The Chapel was considered sufficiently permanent to be named on Robert Hoggar's 1850 map of Oxford, and the Oxford photographer Henry Taunt wrote that "at one time it was quite fashionable to attend the services, and we have seen the place crowded".

The Chapel's trustees were honest about their true effectiveness, however, conceding that "ministering to a body of men who have no settled homes is a work of which the fruits can of necessity only very imperfectly be ascertained".

They were nonetheless confident that "the very appearance of a Chapel, set apart to the special necessities of the Boatman and his Family, must be a witness that they are no longer the neglected class they once were, with no man caring for their souls".

This subtle means of gaining the trust of the suspicious and insular boating community was commented on by G. A. Simcox of Queen's College, who recalled in 1874 the "ingenious floating chapel moored near Oxford, that almost solved the problem of looking like a barge and a church at once (it was made of wood, and cruciform)".

He also referred to "a neatly glazed and framed placard in the vestibule: 'No pipes to be lighted till the text is given out' ". This was an allusion to what was considered to be the universal nicotine habit of boatmen of the time.

The cost of maintaining the Chapel was always a concern for the trustees, though the main expense was not for the upkeep of the vessel itself but for the chaplain's salary, and to a lesser extent that of the schoolmistress (who is sadly never named).

Income came from donations by well-wishers and a collection made once a year at an special service at one of several churches in the city (St. Thomas, St. Martins, Carfax, St. Paul's, St. Mary Magdalen, St. Giles, St. Michaels, Holywell, and All Saints).

Oxford Boatmen's Floating Chapel

The floating chapel was a converted river barge.

Notable benefactors were the Oxford Canal Company, which made a consistently large annual contribution, and Christ Church, as the college responsible for St. Thomas', the parish in which the Chapel lay.

Some other regular donors are prominent names in Oxford still: F. J. Morell, Thomas Mallam, Mr. Gill, and Messrs. Gill & Ward (the ironmongers).

The Ward of 'Gill & Ward' was one of the sons of Henry Ward, the philanthropist who was responsible for the original idea of the Chapel.
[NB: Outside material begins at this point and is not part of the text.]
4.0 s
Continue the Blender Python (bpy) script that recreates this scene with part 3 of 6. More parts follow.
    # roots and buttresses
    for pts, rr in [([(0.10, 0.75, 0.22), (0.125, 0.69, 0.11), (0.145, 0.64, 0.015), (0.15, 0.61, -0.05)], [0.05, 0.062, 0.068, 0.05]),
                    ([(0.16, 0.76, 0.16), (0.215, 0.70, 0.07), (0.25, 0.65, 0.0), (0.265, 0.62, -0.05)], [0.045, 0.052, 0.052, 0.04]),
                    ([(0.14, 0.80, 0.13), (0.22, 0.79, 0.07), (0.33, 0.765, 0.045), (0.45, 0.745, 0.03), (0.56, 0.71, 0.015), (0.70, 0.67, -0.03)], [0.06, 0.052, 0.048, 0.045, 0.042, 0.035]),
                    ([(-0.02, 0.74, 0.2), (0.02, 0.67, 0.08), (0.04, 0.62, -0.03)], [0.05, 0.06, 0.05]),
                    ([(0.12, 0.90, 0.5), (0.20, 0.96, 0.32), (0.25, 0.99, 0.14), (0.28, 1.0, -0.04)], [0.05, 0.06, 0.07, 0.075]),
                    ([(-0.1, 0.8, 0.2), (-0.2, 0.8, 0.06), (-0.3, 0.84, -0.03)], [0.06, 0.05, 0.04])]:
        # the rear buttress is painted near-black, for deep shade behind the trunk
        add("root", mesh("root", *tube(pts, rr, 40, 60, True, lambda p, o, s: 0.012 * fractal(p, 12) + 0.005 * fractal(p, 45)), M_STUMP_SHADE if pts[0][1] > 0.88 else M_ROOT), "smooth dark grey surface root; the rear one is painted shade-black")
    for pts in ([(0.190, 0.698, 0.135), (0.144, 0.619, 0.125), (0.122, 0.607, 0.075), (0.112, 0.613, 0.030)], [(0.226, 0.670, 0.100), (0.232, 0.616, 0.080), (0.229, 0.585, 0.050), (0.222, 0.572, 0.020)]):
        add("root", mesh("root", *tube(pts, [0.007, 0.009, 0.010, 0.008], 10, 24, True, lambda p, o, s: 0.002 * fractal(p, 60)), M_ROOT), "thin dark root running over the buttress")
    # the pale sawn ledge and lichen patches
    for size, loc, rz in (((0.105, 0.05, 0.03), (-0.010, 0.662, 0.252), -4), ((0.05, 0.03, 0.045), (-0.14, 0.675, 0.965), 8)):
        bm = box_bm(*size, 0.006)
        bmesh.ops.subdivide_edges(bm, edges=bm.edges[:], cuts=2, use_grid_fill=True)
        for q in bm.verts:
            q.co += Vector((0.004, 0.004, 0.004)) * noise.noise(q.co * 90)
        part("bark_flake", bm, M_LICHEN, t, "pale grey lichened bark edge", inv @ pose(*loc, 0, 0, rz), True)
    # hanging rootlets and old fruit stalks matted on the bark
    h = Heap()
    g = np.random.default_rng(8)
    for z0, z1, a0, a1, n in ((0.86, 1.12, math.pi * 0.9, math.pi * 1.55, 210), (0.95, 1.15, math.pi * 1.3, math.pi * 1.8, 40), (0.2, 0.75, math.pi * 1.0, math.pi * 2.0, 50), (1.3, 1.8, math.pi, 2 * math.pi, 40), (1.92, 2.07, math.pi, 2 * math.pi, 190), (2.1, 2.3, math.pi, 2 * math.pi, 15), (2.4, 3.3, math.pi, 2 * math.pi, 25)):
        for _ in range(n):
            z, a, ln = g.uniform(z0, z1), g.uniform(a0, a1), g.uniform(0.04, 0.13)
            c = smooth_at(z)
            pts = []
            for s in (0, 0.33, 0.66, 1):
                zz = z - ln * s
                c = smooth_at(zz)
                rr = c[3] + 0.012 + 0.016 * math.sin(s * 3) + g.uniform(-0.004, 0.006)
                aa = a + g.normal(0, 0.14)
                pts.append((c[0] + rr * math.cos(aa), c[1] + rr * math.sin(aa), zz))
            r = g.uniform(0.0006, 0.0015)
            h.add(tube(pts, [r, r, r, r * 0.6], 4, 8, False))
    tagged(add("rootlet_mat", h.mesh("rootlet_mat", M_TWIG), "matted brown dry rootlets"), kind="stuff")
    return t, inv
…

Henry Ward is as good an example as any in Oxford of the opportunities the industrial revolution provided for social mobility. His father William (c1755-1815) had been one of the original coalmerchants operating from the terminal basin of the Oxford Canal (now Worcester Street carpark) when the first boats were admitted on New Year's Day 1790.
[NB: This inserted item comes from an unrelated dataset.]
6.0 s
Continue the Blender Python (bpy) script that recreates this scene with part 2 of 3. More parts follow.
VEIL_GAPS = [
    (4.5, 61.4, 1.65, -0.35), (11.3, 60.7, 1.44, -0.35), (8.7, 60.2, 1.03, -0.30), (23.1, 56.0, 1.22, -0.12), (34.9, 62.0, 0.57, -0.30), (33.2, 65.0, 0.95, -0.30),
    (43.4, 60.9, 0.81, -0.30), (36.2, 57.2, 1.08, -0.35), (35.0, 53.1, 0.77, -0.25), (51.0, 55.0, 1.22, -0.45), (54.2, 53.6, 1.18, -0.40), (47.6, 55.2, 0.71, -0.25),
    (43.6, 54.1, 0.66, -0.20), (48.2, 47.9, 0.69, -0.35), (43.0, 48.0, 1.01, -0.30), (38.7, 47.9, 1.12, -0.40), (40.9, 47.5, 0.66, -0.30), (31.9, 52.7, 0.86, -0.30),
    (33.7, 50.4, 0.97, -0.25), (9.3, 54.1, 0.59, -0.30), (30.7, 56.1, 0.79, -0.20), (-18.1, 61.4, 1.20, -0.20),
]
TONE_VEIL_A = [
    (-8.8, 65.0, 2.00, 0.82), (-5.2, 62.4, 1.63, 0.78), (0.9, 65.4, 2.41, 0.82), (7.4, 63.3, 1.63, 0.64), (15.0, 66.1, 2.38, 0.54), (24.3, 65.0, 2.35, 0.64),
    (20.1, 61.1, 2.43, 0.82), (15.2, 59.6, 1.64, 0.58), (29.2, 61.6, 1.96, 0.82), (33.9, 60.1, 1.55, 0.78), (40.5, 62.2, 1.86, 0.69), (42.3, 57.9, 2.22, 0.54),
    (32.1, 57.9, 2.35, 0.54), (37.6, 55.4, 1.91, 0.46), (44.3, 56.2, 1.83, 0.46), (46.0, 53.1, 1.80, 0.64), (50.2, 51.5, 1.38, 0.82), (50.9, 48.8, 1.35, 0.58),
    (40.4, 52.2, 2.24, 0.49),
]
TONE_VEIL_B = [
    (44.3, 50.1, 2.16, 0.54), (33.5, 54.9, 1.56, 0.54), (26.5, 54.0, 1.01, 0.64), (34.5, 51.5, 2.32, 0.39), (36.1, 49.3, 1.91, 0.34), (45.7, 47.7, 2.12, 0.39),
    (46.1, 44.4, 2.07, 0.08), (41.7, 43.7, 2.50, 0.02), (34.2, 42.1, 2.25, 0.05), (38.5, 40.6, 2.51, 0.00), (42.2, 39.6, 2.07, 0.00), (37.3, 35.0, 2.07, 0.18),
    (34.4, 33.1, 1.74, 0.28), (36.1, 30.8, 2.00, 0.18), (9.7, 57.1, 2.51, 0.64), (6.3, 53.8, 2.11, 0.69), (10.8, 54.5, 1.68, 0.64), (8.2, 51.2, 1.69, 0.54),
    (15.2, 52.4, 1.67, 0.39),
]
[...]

William had probably been a boatman in his earlier life, and after his death, Henry (described with surprising candour in William's will as his "natural born and adopted" son, born at the small canalside village of Hillmorton in Warwickshire) expanded the scope of the family firm.

By the 1830s, as well as the mainstay of coal, he was trading in corn, malt, slate, seed, and salt, and also built canalboats in Jericho from at least 1819.

Henry Ward's eldest son William (1807-1889) continued to guide the family fortunes, and was elected Mayor of Oxford on two occasions. The family were also highly active nationally in restricting Sunday trading on the canals, and demonstrated their continuing spiritual concern by donating the land for Jericho's St. Barnabas' Church in 1868.

This was the same year - and it is probably no coincidence - that the Chapel ceased to function. The Rev. A. B. Simeon summarised the event in his tribute to Thomas Chamberlain, the long-serving (1842 until 1892) vicar of St. Thomas' parish: "Being possessed of less endurance than the Vicar, and probably weary and disgusted with its poor surroundings, it quietly sank one Sunday morning. It was not worth raising."

Henry Taunt put a more positive spin on the situation, saying that the Chapel had "fulfilled her mission". It was replaced, with Thomas Chamberlain's backing, by a permanent building on Hythe Bridge Street, which doubled as a day school for infants and a night school for the men. Services were held in the building until about 1892. It is now the 'Bangkok House' Thai restaurant.

7 Comments:

Blogger Andy Tidy said...

Hi Bones.
I came across some records of boaters missions in and around Birmingham recently:
http://captainahabswaterytales.blogspot.com/2009/11/boatmans-missions-on-canals-of.html
The photo of the narrowboat classroom comes from Braunston I think, but there was something similar in Wolverhampton for a while.
Andy

8:19 PM  
Blogger MissT said...

Coo - now there's an idea for your Pa when he retires :=)

9:58 PM  
Anonymous Anonymous said...

good grief! Miss T please no ideas in Pa's head for now.

Free2live

7:00 AM  
Anonymous Dave (on Tinkerbell) said...

Mark Davies and Catherine Robinsons book “ATowpath Walk in Oxford” has lots of fascinating info. I got mine in Waterstones but it is sometimes displayed outside Marks boat on the Hythe Bridge Arm (not sure of the name – the book says it is No 12)
The Oxfordshire County Council website has lots of old photos, including the chapel one. I can’t do a direct link. Try the Library and Heritage link then search for “oxford canal”.
Not sure about the niceties of copyright on these old photos.

5:06 PM  
Blogger WeepingCross said...

Father Pugwash?

9:53 AM  
Blogger Halfie said...

There's now a floating church in Docklands: St. Peter's Barge at West India Quay. Info here: http://www.stpetersbarge.org/

1:05 PM  
Blogger eeyore said...

Did you see my comment in reply to yours pn SONFLOWER'S LOG?

I repeat it her 'cos I dn't know how the communication works.

"YES Bones, BCF work in association with Canal Ministries who have currently EIGHT boat with ful time missioners. They are not all what one would think of as a vicar because most of them are continuously cruising. They do tend to have a favourite patch on the system and get a little 'flock' of boaters especially in winter on winter moorings etc.